Pondera, Pandora, como se isto fosse um diário

Pondera, Pandora, como se trabalhasse para rever-se, inteira, neste diário

Um ou dois aforismos
Não sei explicar o motivo, mas sempre ouvi com um misto de curiosidade e desconfiança as pessoas que gostam de dar opinão introduzida mais ou menos assim: "como diz o poeta" ou "e como disse o outro". Apesar disso, coleciono alguns aforismos, cujos autores eu prefiro indicar a deixar no ar.

Teixeira de Pascoaes, por exemplo, tinha uns fantásticos: "Amar é dar à luz o amor, personagem transcendente"; "Só os olhos das árvores vêem a esperança que passa"; "Existir não é pensar; é ser lembrado"; "A indiferença que cerca o homem demonstra a sua qualidade de estrangeiro"; "Vivemos como num estado de transmigração para a nossa fotografia".

Ele viveu em Amarante! Pena que não se respire o mesmo ar nos dias de hoje...

O aforismo dele de que eu mais gosto, no entanto, entre os que saíram publicados pela Assírio & Alvim, traz o seguinte:

"A seara não pertence a quem a semeia, pertence ao bicho que a rouba e come".

Sendo homem da terra, do chão, dos cheiros da natureza, muito embora culto, eu só posso concordar.
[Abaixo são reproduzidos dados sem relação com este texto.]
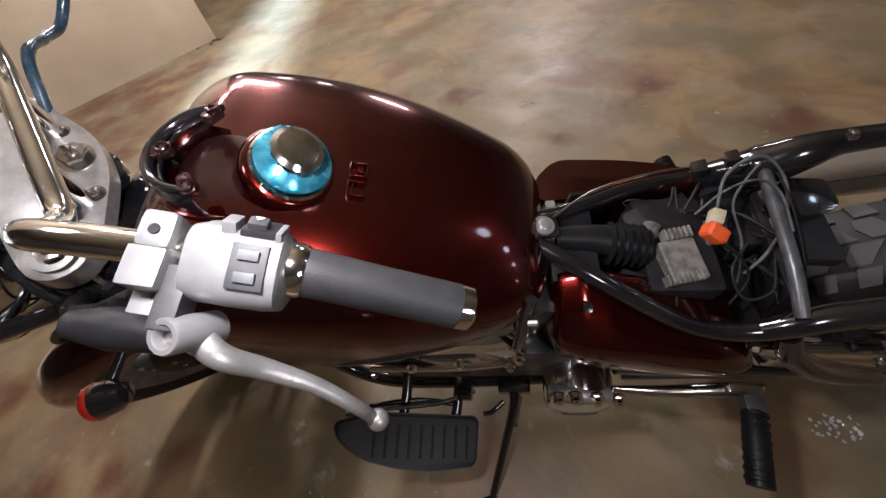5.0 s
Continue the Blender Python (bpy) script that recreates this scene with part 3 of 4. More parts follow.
# -- instruments --
def gauge(name, y, high, texts, needle_at, label, angles):
    gm = SP(-0.072, y, 0.062, 20) @ Matrix.Scale(1.04, 4)
    body = part(name, lathe([(0.0, -0.062), (0.02, -0.062), (0.031, -0.056), (0.038, -0.043), (0.0405, -0.025), (0.0425, -0.002), (0.0425, 0.004), (0.036, 0.004), (0.036, -0.002)], gm, 56, shut=False), CHROME, bike, label)
    part("bezel", hoop([(0.0375, 0.0), (0.0425, 0.0), (0.0462, 0.0015), (0.0465, 0.006), (0.0452, 0.0105), (0.0425, 0.0115), (0.0405, 0.0095), (0.0385, 0.004)], gm, 72), POLISH, body, "polished chrome bezel")
    part("inner_ring", hoop([(0.0352, 0.0008), (0.039, 0.0008), (0.0415, 0.009), (0.0405, 0.0095), (0.0362, 0.0022), (0.0352, 0.0022)], gm, 64), GREY_DIAL, body, "dark grey inner ring")
    part("dial", lathe([(0, 0.0), (0.0358, 0.0), (0.0358, 0.001), (0, 0.001)], gm, 64), WHITE_DIAL, body, "white dial")
    fm = gm @ pose(0, 0, 0.0011, 0, 0, 90)  # x to the bike's right, y forward, z out of the dial
    ticks = bmesh.new()
    hoop([(0.0226, 0.0), (0.0231, 0.0), (0.0231, 0.0002), (0.0226, 0.0002)], fm, 60, ticks, start=90 - angles[-1], sweep=angles[-1] - angles[0])
    count = len(texts)
    for k in range(2 * count - 1):
        ang = (angles[k // 2] + angles[(k + 1) // 2]) / 2
        long = 0.0046 if k % 2 == 0 else 0.0026
        block((0.0006, long, 0.0002), fm @ pose(0, 0, 0.0001, 0, 0, -ang) @ pose(0, 0.023 + long / 2, 0), 0, ticks)
    part("scale", ticks, INK, body)
    for k, word in enumerate(texts):
        ang = radians(angles[k])
        lettering("numeral", word, 0.0054, fm @ pose(0.0293 * math.sin(ang), 0.0298 * math.cos(ang), 0.0004), INK, body)
    part("pointer", slab([(-0.0014, -0.0102), (0.0014, -0.0102), (0.0008, 0.0257), (-0.0008, 0.0257)], 0.0046, 0.0054, fm @ pose(0, 0, 0, 0, 0, -needle_at), 0.0002, seg=1), NEEDLE, body, "orange pointer")
    part("pointer_hub", lathe([(0, 0.0), (0.0062, 0.0), (0.006, 0.0034), (0.004, 0.0042), (0, 0.0044)], fm, 30), INK, body)
    dots = bmesh.new()
    for x, yy in ((0.0085, -0.002), (-0.0105, 0.0012)):
        lathe([(0, 0), (0.0018, 0), (0.0018, 0.0003), (0, 0.0003)], fm @ pose(x, yy, 0), 14, dots)
    part("dial_holes", dots, INK, body)
    strip = slab([(0.0352 * math.cos(t), 0.0352 * math.sin(t)) for t in np.linspace(radians(180 + 36), radians(360 - 36), 24)], 0.0, 0.0004, fm, 0)
    part("lamp_strip", strip, WHITE_DIAL, body)
    for x, mark in ((0.005, "lamp"), (-0.0115, "arrow")):
        tell = part("telltale", lathe([(0, 0.0004), (0.0041, 0.0004), (0.0041, 0.0008), (0, 0.0008)], fm @ pose(x, -0.0268, 0), 24), INK, body, "dark round telltale")
        if mark == "arrow":
            pts = [(-0.0022, 0), (0, 0.002), (0, 0.0008), (0.0022, 0.0008), (0.0022, -0.0008), (0, -0.0008), (0, -0.002)]
            part("telltale_mark", slab(pts if high else [(-u, v) for u, v in pts], 0.0008, 0.001, fm @ pose(x, -0.0268, 0), 0), WHITE_DIAL, tell)
        elif high:
            part("telltale_mark", slab([(0.0018 * math.cos(t), 0.0015 * math.sin(t)) for t in np.linspace(-1.6, 1.6, 12)], 0.0008, 0.001, fm @ pose(x, -0.0268, 0), 0), WHITE_DIAL, tell)
        else:
            lettering("telltale_mark", "N", 0.0046, fm @ pose(x, -0.0268, 0.0009), WHITE_DIAL, tell)
    pane = part("glass", lathe([(0, 0.0082), (0.0405, 0.0082), (0.0405, 0.009), (0, 0.009)], gm, 56), GLASS, body, "clear gauge glass")
    pane.visible_shadow = False
    return body, fm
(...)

Para um espírito muito suave - a não ser quando sente-se desafiado -, esse tipo de sabedoria condensada é sem dúvida ensinamento.


sexta-feira, 2 de novembro de 2012

"Se lágrima fosse de pedra, eu choraria"

O samba é relativamente recente e o sambista, dos bons.

O sambista atende pelo nome de Paulinho da Viola, conhecido dos brasileiros.

Ao samba, Paulinho chamou "Bebadosamba", e eu fui buscar a primeira frase para o título deste post.

Ela faz as vezes de contraponto a um pensamento caro: faz de conta que alguém fala em voz alta e verbaliza uma lembrança, recorda uma referência que é uma pérola (de ironia), como ele próprio explica: "Um mestre do verso, de olhar destemido, disse uma vez, com certa ironia, se lágrima fosse de pedra, eu choraria".

Durante uns tempos eu ouvia essa música e pensava na lágrima de pedra como uma aberração, um exagero de mau gosto, estranhamente colocado numa música tão boa de ouvir.

Não vale a pena ser maniqueísta... o mau, o bom... em quantas situações é difícil separar um do outro, a não ser quando se atinge um limite pessoal, penso eu. 

Por que seria de mau gosto sugerir um choro que dói mais do que o comum? 

Por que a boa música tem que ser impoluta, livre de beliscões?

Eu ouvia a música e desenhava o contorno de pequenos cubos a irromperem, a caírem do canto do olho, não em linha mas projetados para a frente do rosto. Ao ver esses cubos no ar, a expressão no rosto de quem já chorava outro desconsolo ficava mais triste! 

O sofrimento me parecia multiplicado, brotava das palavras do sambista como algo duro de ouvir e surgia no desenho como um horror...

Quando se lê certos livros, compostos com extremos de grotesco, por exemplo, as imagens sugeridas por palavras ou ilustradas de verdade devem ser levadas a sério. É o caso de A Metamorfose, do Kafka, que o leitor concebe melhor se aceitar que Gregor Samsa acordou um dia transformado num inseto repugnante. Não é uma suposição nem uma metáfora, é a vida dele e ponto.

A vida, dizem os livros e as letras de música, tem dessas ciladas. É algo que livros e músicas nos podem ensinar, se quisermos viver com a realidade. E se formos do tipo que acredita em transcendência. A transcendência passa a fazer mais sentido, se soubermos o que ultrapassar.

Ao final da letra do samba, para quem é observador, está lá:


"Meu choro, Boca,
...
serve,
antes de tudo,
para aliviar o peso das palavras,
que ninguém é de pedra"



Claro que as lágrimas são para todos.

O homem comum nem pensa se chora a lágrima comum ou não. Ele apenas chora.

Homem que se quer de pedra, brinca ao dizer que chora lágrima de pedra.

Mas todo mundo chora a lágrima possível, a lágrima do tamanho da sua dor.

Claro está, ou claro fica. 

Nada é perfeito, é tudo muito real, é tudo feito de pedra.